Vibration and damping analysis of flexible aluminum tube under the variation of support plate geometry using low speed water tunnel

Vibration response and damping effects on flexible aluminum tube placed in tube-bundle under fluid interaction velocity of 0.5 m/s using water tunnel, is analyzed experimentally for drag and lift direction. The study is undertaken to reduce the flow-induced instabilities in heat-exchanger, proposing low-vibrating design approach. Therefore, three tube bundles in triangular arrangement using distinct support plate thickness of 2 mm, 2.8 mm, and 3.6 mm under (P/D) ratio of 1.45 are developed, respectively. The vibrations are sensed through tri-axial accelerometer mounted at top of central-tube. The damping factors are assessed for monitored/central tube of each tube-bundle at tuned natural frequencies of 9, 8, 7, and 6 Hz, respectively. Whereas, tube-vibration response is further analyzed in terms of RMS-acceleration and dimensionless magnitude at fixed natural frequency of 8 Hz. The results highlight that, the damping factors (under all four natural frequencies) exhibit increasing and the tube-vibrations show decreasing trend with increase in support plate thickness, respectively. Moreover, successive decrease in natural frequency of tube (9-6 Hz) influence the damping factors to increase for each tube bundle.
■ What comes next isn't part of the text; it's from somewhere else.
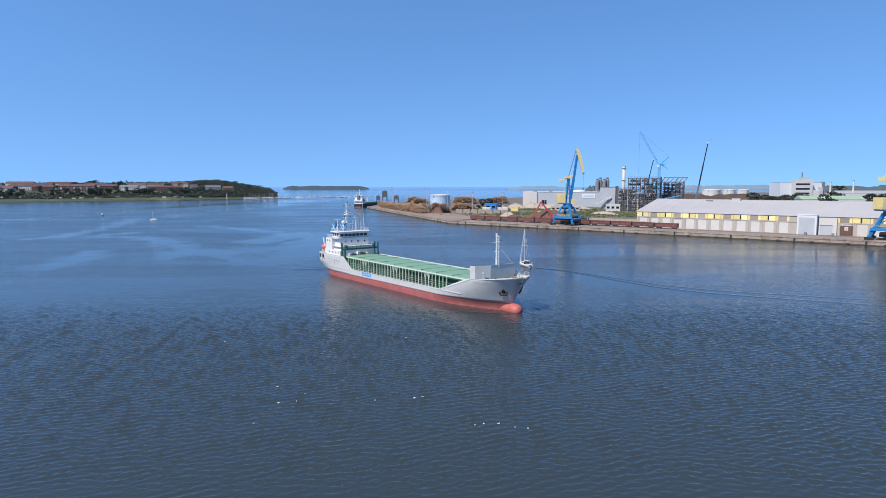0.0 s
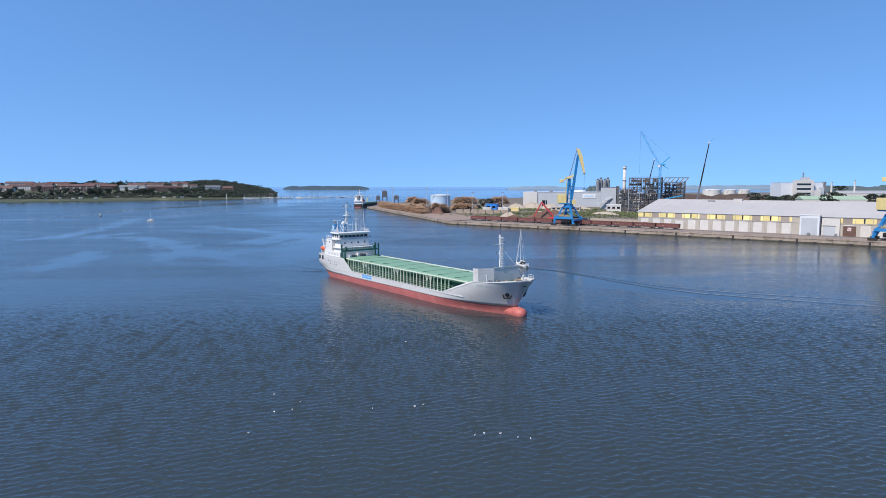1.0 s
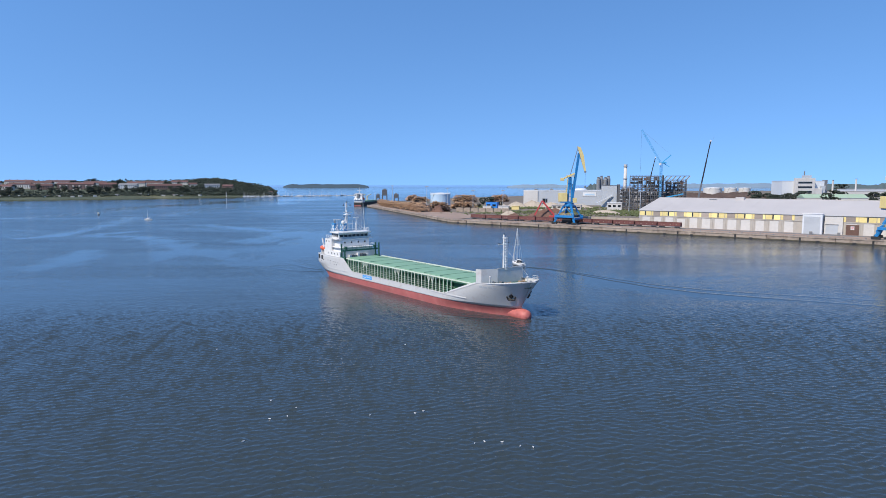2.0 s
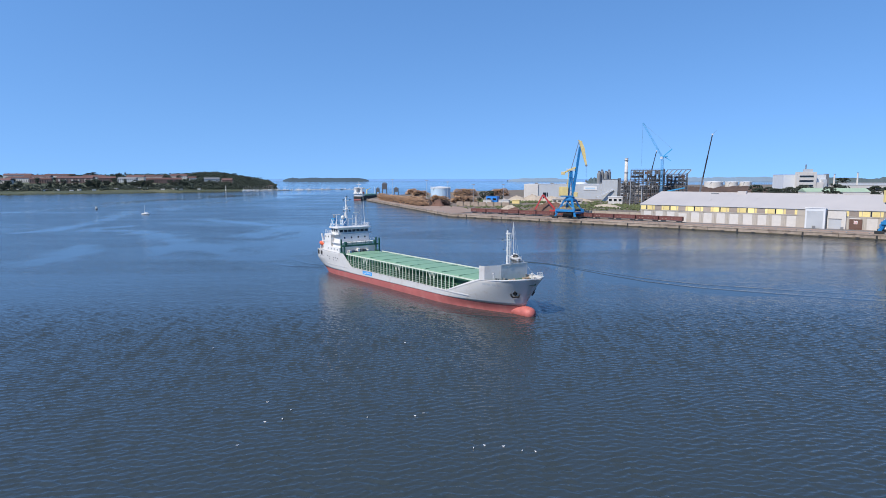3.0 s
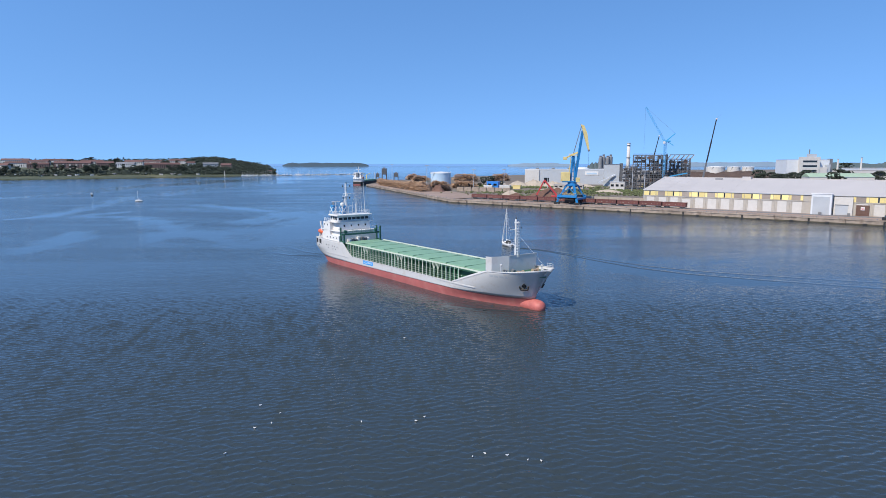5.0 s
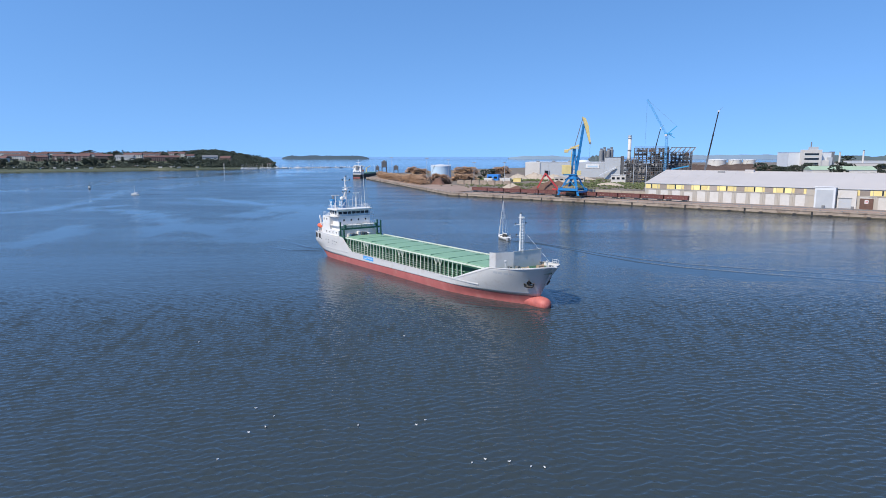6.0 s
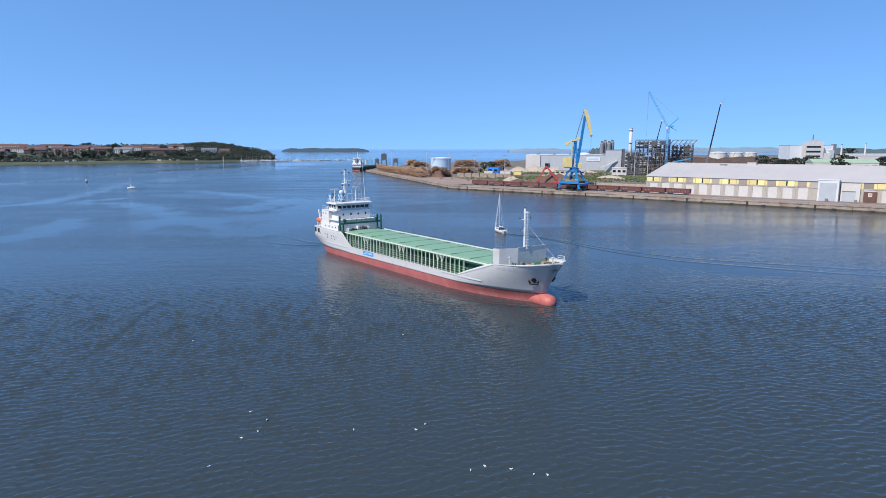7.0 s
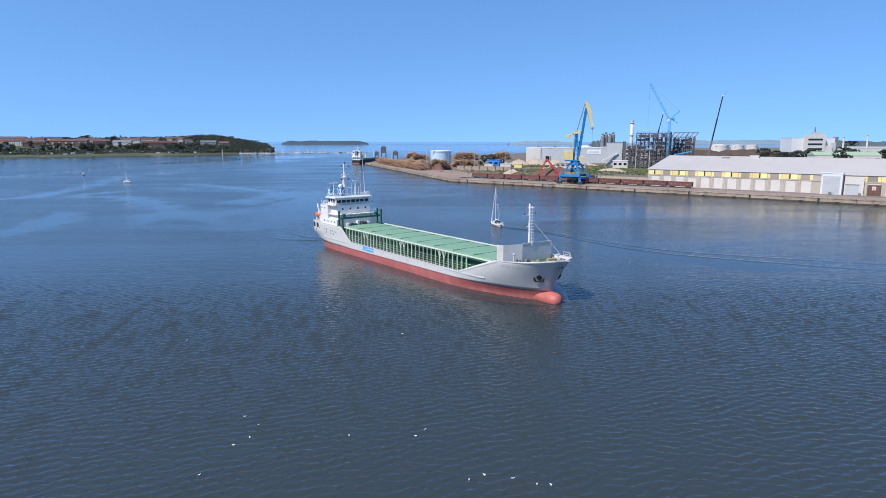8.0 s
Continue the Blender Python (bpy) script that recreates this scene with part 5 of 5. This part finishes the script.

Based on assessment, it is noted that tube-bundle comprising 3.6 mm thick support plate along 8 Hz natural frequency, shows maximum stability for given setup. •Experimental analysis of flexible aluminum tube in triangular tube bundle is performed.•Fully flooded fluid flow interaction with tube bundle is attained through water tunnel.•Vibration response of tube is examined under three distinct support plate thickness.•Damping analysis is performed under four natural frequencies and three distinct support plates.•Stability criteria for central tube is assessed through vibration response and damping factors.